### [To be done]
Quote the listing below in its entirety, omitting every image.

### [Data]

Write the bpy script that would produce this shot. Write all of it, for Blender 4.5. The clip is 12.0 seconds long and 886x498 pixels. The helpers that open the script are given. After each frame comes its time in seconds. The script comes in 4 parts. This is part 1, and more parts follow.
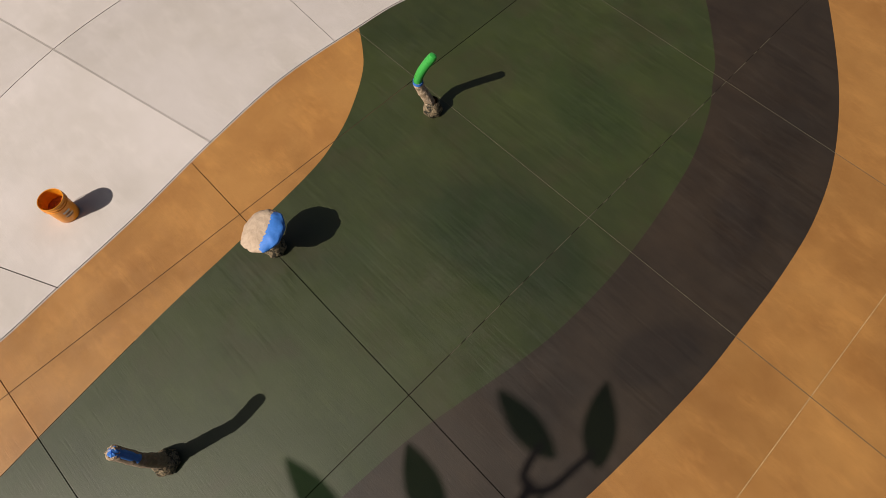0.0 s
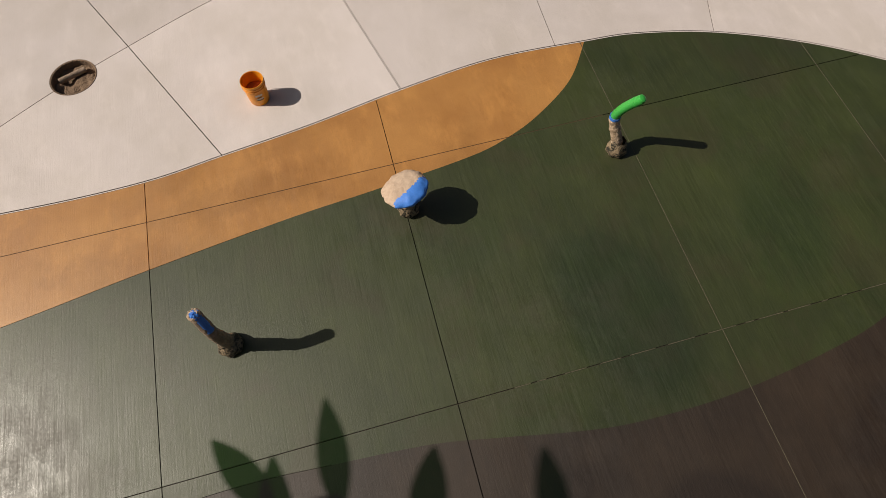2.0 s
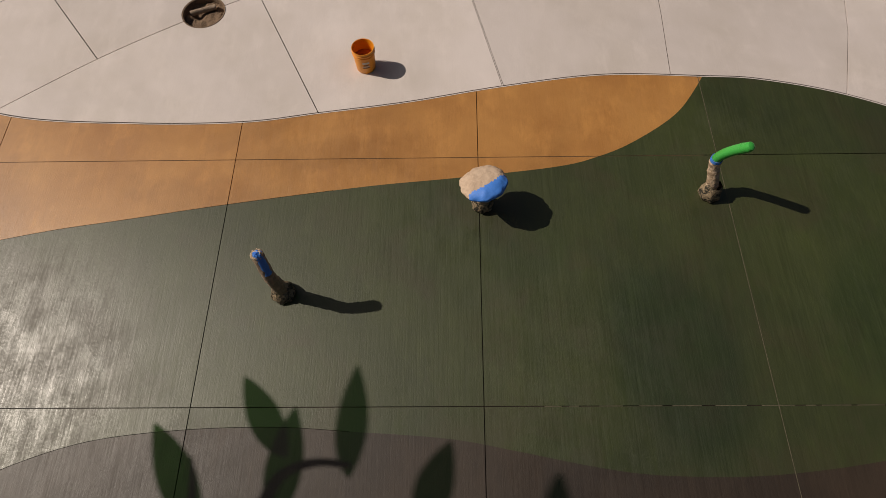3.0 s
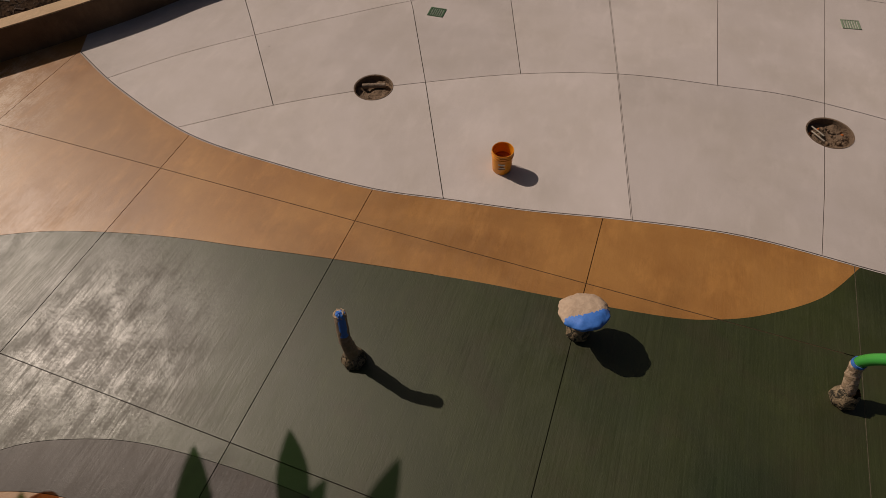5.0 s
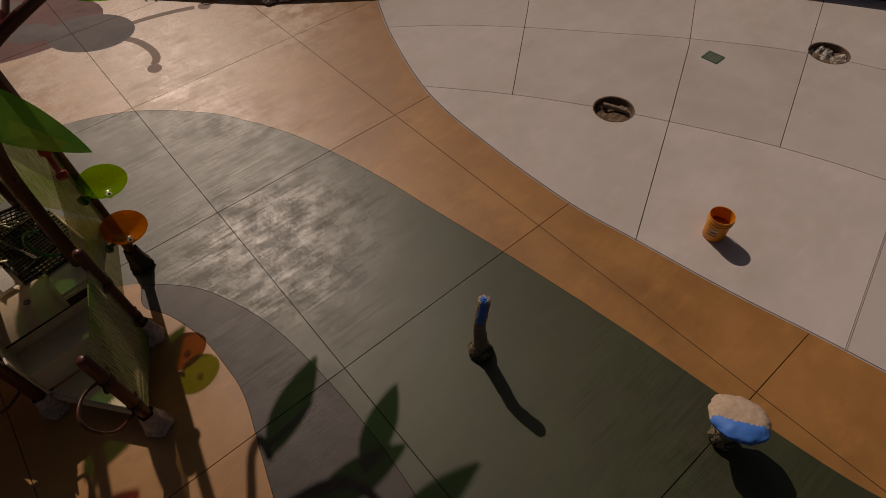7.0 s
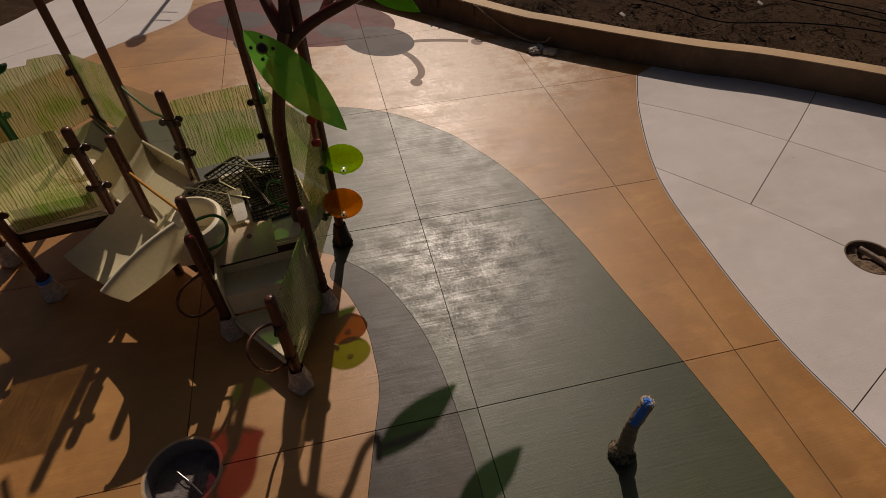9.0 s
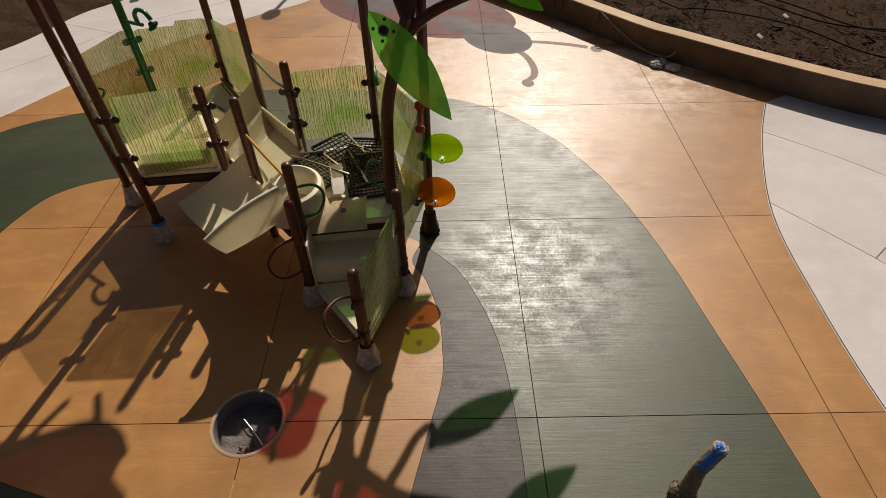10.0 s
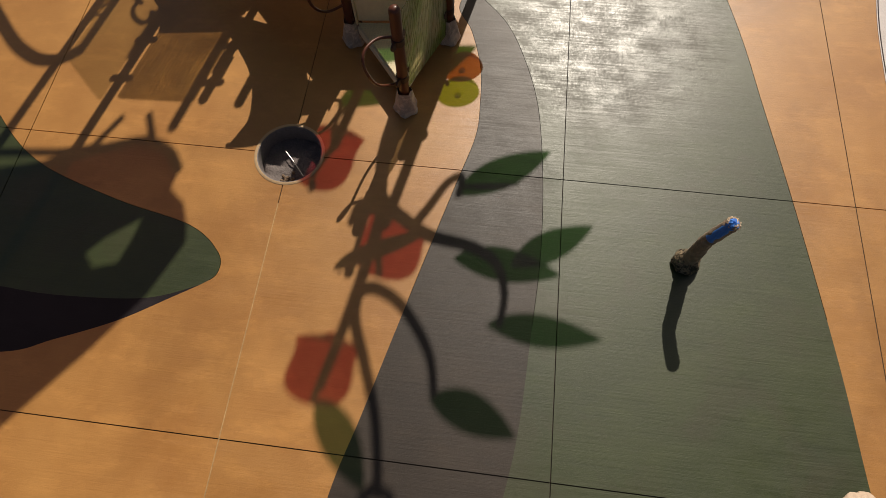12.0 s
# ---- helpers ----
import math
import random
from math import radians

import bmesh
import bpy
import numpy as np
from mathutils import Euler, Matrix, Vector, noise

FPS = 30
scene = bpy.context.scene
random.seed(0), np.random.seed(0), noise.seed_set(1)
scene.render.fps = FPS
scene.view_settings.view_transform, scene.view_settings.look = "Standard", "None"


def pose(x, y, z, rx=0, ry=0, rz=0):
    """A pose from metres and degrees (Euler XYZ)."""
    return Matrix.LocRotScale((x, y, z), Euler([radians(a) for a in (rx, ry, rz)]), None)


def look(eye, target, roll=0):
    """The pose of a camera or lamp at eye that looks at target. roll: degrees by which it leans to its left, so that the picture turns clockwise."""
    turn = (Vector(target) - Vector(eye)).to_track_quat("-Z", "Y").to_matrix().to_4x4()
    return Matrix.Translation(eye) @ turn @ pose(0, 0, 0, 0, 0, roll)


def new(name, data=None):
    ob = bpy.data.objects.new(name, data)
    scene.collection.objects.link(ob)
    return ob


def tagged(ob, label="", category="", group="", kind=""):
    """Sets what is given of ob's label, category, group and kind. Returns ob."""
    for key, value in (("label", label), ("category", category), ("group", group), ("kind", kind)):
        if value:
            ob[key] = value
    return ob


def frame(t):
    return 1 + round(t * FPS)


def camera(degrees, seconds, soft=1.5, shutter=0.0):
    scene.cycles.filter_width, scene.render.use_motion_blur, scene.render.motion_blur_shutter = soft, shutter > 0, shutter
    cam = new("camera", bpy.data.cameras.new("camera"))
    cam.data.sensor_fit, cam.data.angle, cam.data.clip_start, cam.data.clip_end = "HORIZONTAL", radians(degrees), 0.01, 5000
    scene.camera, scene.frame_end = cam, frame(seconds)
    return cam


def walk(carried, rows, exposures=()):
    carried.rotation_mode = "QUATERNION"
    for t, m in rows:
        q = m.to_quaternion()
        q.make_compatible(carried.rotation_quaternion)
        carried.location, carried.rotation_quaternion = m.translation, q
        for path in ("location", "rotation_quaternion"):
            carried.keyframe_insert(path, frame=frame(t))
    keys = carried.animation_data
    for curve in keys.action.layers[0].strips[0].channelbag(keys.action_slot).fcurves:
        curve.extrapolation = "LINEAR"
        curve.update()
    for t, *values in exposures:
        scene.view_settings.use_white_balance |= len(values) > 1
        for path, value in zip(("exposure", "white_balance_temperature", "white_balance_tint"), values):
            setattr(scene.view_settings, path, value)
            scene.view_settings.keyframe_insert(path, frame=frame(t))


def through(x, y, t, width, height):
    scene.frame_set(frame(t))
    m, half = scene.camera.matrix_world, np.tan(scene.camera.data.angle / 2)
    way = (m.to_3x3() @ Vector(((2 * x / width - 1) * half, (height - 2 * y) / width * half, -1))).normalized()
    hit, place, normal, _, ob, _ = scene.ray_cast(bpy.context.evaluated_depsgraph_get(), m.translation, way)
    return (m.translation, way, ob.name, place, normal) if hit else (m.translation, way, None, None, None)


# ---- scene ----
PATH = [
    (0, (2.384, -0.911, 5.474), (2.942, -0.322, 3.646), -1.4),
    (0.5, (2.399, -0.861, 5.454), (2.891, -0.224, 3.623), -1.1),
    (1, (2.425, -0.835, 5.426), (2.837, -0.135, 3.598), -1.6),
    (1.5, (2.437, -0.806, 5.404), (2.761, -0.057, 3.579), -1.4),
    (2, (2.45, -0.81, 5.37), (2.645, -0.004, 3.55), -1.8),
    (2.5, (2.452, -0.848, 5.347), (2.528, -0.014, 3.53), -2.1),
    (3, (2.445, -0.854, 5.312), (2.417, -0.015, 3.497), -2.2),
    (3.2, (2.451, -0.844, 5.303), (2.384, -0.007, 3.488), -2.4),
    (4.8, (2.54, -0.729, 5.201), (2.145, 0.359, 3.57), -3.3),
    (5, (2.541, -0.726, 5.192), (2.1, 0.345, 3.561), -3.3),
    (5.5, (2.568, -0.725, 5.131), (1.982, 0.277, 3.501), -3.3),
    (6, (2.62, -0.733, 5.076), (1.891, 0.179, 3.452), -3.5),
    (6.5, (2.659, -0.726, 5.043), (1.809, 0.097, 3.431), -3.7),
    (6.7, (2.659, -0.722, 5.034), (1.756, 0.07, 3.435), -3.7),
    (8.3, (2.647, -0.774, 4.9), (1.338, -0.239, 3.486), -2.6),
    (8.5, (2.639, -0.791, 4.895), (1.302, -0.332, 3.48), -2.4),
    (9, (2.607, -0.835, 4.878), (1.221, -0.547, 3.466), -1.9),
    (9.5, (2.582, -0.859, 4.864), (1.169, -0.723, 3.455), -1.4),
    (10, (2.615, -0.837, 4.838), (1.194, -0.847, 3.431), -1.3),
    (10.5, (2.696, -0.771, 4.813), (1.277, -0.907, 3.41), -1.3),
    (10.9, (2.78, -0.715, 4.805), (1.361, -0.887, 3.407), -2.0),
    (11, (2.823, -0.705, 4.806), (1.503, -0.872, 3.314), -2.0),
    (11.1, (2.848, -0.687, 4.809), (1.677, -0.855, 3.196), -2.0),
    (11.2, (2.853, -0.673, 4.808), (1.83, -0.833, 3.097), -3.1),
    (11.3, (2.849, -0.677, 4.811), (1.978, -0.823, 3.016), -3.7),
    (11.4, (2.833, -0.697, 4.813), (2.069, -0.829, 2.969), -4.0),
    (11.5, (2.812, -0.718, 4.812), (2.06, -0.845, 2.963), -3.6),
    (12, (2.759, -0.787, 4.811), (2.023, -0.902, 2.955), -2.4),
]
cam = camera(76.8, 12.0, soft=0.65)
walk(cam, [(t, look(eye, target, roll)) for t, eye, target, roll in PATH],
     exposures=[(0.0, 0.0, 6650, 10), (2.0, -0.05, 6750, 11), (3.0, -0.34, 6900, 13), (5.0, -0.86, 7250, 18), (5.5, -1.06, 7400, 21), (6.5, -1.46, 7550, 22), (8.4, -1.28, 7600, 22),
                (9.0, -0.92, 7200, 18), (9.5, -0.43, 6950, 14), (10.5, 0.15, 6450, 10), (11.0, 0.36, 6450, 10), (11.5, 0.18, 6750, 9), (12.0, 0.06, 6800, 10)])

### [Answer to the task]
Write the bpy script that would produce this shot. Write all of it, for Blender 4.5. The clip is 12.0 seconds long and 886x498 pixels. The helpers that open the script are given. After each frame comes its time in seconds. The script comes in 4 parts. This is part 1, and more parts follow.
0.0 s
2.0 s
3.0 s
5.0 s
7.0 s
9.0 s
10.0 s
12.0 s
# ---- helpers ----
import math
import random
from math import radians

import bmesh
import bpy
import numpy as np
from mathutils import Euler, Matrix, Vector, noise

FPS = 30
scene = bpy.context.scene
random.seed(0), np.random.seed(0), noise.seed_set(1)
scene.render.fps = FPS
scene.view_settings.view_transform, scene.view_settings.look = "Standard", "None"


def pose(x, y, z, rx=0, ry=0, rz=0):
    """A pose from metres and degrees (Euler XYZ)."""
    return Matrix.LocRotScale((x, y, z), Euler([radians(a) for a in (rx, ry, rz)]), None)


def look(eye, target, roll=0):
    """The pose of a camera or lamp at eye that looks at target. roll: degrees by which it leans to its left, so that the picture turns clockwise."""
    turn = (Vector(target) - Vector(eye)).to_track_quat("-Z", "Y").to_matrix().to_4x4()
    return Matrix.Translation(eye) @ turn @ pose(0, 0, 0, 0, 0, roll)


def new(name, data=None):
    ob = bpy.data.objects.new(name, data)
    scene.collection.objects.link(ob)
    return ob


def tagged(ob, label="", category="", group="", kind=""):
    """Sets what is given of ob's label, category, group and kind. Returns ob."""
    for key, value in (("label", label), ("category", category), ("group", group), ("kind", kind)):
        if value:
            ob[key] = value
    return ob


def frame(t):
    return 1 + round(t * FPS)


def camera(degrees, seconds, soft=1.5, shutter=0.0):
    scene.cycles.filter_width, scene.render.use_motion_blur, scene.render.motion_blur_shutter = soft, shutter > 0, shutter
    cam = new("camera", bpy.data.cameras.new("camera"))
    cam.data.sensor_fit, cam.data.angle, cam.data.clip_start, cam.data.clip_end = "HORIZONTAL", radians(degrees), 0.01, 5000
    scene.camera, scene.frame_end = cam, frame(seconds)
    return cam


def walk(carried, rows, exposures=()):
    carried.rotation_mode = "QUATERNION"
    for t, m in rows:
        q = m.to_quaternion()
        q.make_compatible(carried.rotation_quaternion)
        carried.location, carried.rotation_quaternion = m.translation, q
        for path in ("location", "rotation_quaternion"):
            carried.keyframe_insert(path, frame=frame(t))
    keys = carried.animation_data
    for curve in keys.action.layers[0].strips[0].channelbag(keys.action_slot).fcurves:
        curve.extrapolation = "LINEAR"
        curve.update()
    for t, *values in exposures:
        scene.view_settings.use_white_balance |= len(values) > 1
        for path, value in zip(("exposure", "white_balance_temperature", "white_balance_tint"), values):
            setattr(scene.view_settings, path, value)
            scene.view_settings.keyframe_insert(path, frame=frame(t))


def through(x, y, t, width, height):
    scene.frame_set(frame(t))
    m, half = scene.camera.matrix_world, np.tan(scene.camera.data.angle / 2)
    way = (m.to_3x3() @ Vector(((2 * x / width - 1) * half, (height - 2 * y) / width * half, -1))).normalized()
    hit, place, normal, _, ob, _ = scene.ray_cast(bpy.context.evaluated_depsgraph_get(), m.translation, way)
    return (m.translation, way, ob.name, place, normal) if hit else (m.translation, way, None, None, None)


# ---- scene ----
PATH = [
    (0, (2.384, -0.911, 5.474), (2.942, -0.322, 3.646), -1.4),
    (0.5, (2.399, -0.861, 5.454), (2.891, -0.224, 3.623), -1.1),
    (1, (2.425, -0.835, 5.426), (2.837, -0.135, 3.598), -1.6),
    (1.5, (2.437, -0.806, 5.404), (2.761, -0.057, 3.579), -1.4),
    (2, (2.45, -0.81, 5.37), (2.645, -0.004, 3.55), -1.8),
    (2.5, (2.452, -0.848, 5.347), (2.528, -0.014, 3.53), -2.1),
    (3, (2.445, -0.854, 5.312), (2.417, -0.015, 3.497), -2.2),
    (3.2, (2.451, -0.844, 5.303), (2.384, -0.007, 3.488), -2.4),
    (4.8, (2.54, -0.729, 5.201), (2.145, 0.359, 3.57), -3.3),
    (5, (2.541, -0.726, 5.192), (2.1, 0.345, 3.561), -3.3),
    (5.5, (2.568, -0.725, 5.131), (1.982, 0.277, 3.501), -3.3),
    (6, (2.62, -0.733, 5.076), (1.891, 0.179, 3.452), -3.5),
    (6.5, (2.659, -0.726, 5.043), (1.809, 0.097, 3.431), -3.7),
    (6.7, (2.659, -0.722, 5.034), (1.756, 0.07, 3.435), -3.7),
    (8.3, (2.647, -0.774, 4.9), (1.338, -0.239, 3.486), -2.6),
    (8.5, (2.639, -0.791, 4.895), (1.302, -0.332, 3.48), -2.4),
    (9, (2.607, -0.835, 4.878), (1.221, -0.547, 3.466), -1.9),
    (9.5, (2.582, -0.859, 4.864), (1.169, -0.723, 3.455), -1.4),
    (10, (2.615, -0.837, 4.838), (1.194, -0.847, 3.431), -1.3),
    (10.5, (2.696, -0.771, 4.813), (1.277, -0.907, 3.41), -1.3),
    (10.9, (2.78, -0.715, 4.805), (1.361, -0.887, 3.407), -2.0),
    (11, (2.823, -0.705, 4.806), (1.503, -0.872, 3.314), -2.0),
    (11.1, (2.848, -0.687, 4.809), (1.677, -0.855, 3.196), -2.0),
    (11.2, (2.853, -0.673, 4.808), (1.83, -0.833, 3.097), -3.1),
    (11.3, (2.849, -0.677, 4.811), (1.978, -0.823, 3.016), -3.7),
    (11.4, (2.833, -0.697, 4.813), (2.069, -0.829, 2.969), -4.0),
    (11.5, (2.812, -0.718, 4.812), (2.06, -0.845, 2.963), -3.6),
    (12, (2.759, -0.787, 4.811), (2.023, -0.902, 2.955), -2.4),
]
cam = camera(76.8, 12.0, soft=0.65)
walk(cam, [(t, look(eye, target, roll)) for t, eye, target, roll in PATH],
     exposures=[(0.0, 0.0, 6650, 10), (2.0, -0.05, 6750, 11), (3.0, -0.34, 6900, 13), (5.0, -0.86, 7250, 18), (5.5, -1.06, 7400, 21), (6.5, -1.46, 7550, 22), (8.4, -1.28, 7600, 22),
                (9.0, -0.92, 7200, 18), (9.5, -0.43, 6950, 14), (10.5, 0.15, 6450, 10), (11.0, 0.36, 6450, 10), (11.5, 0.18, 6750, 9), (12.0, 0.06, 6800, 10)])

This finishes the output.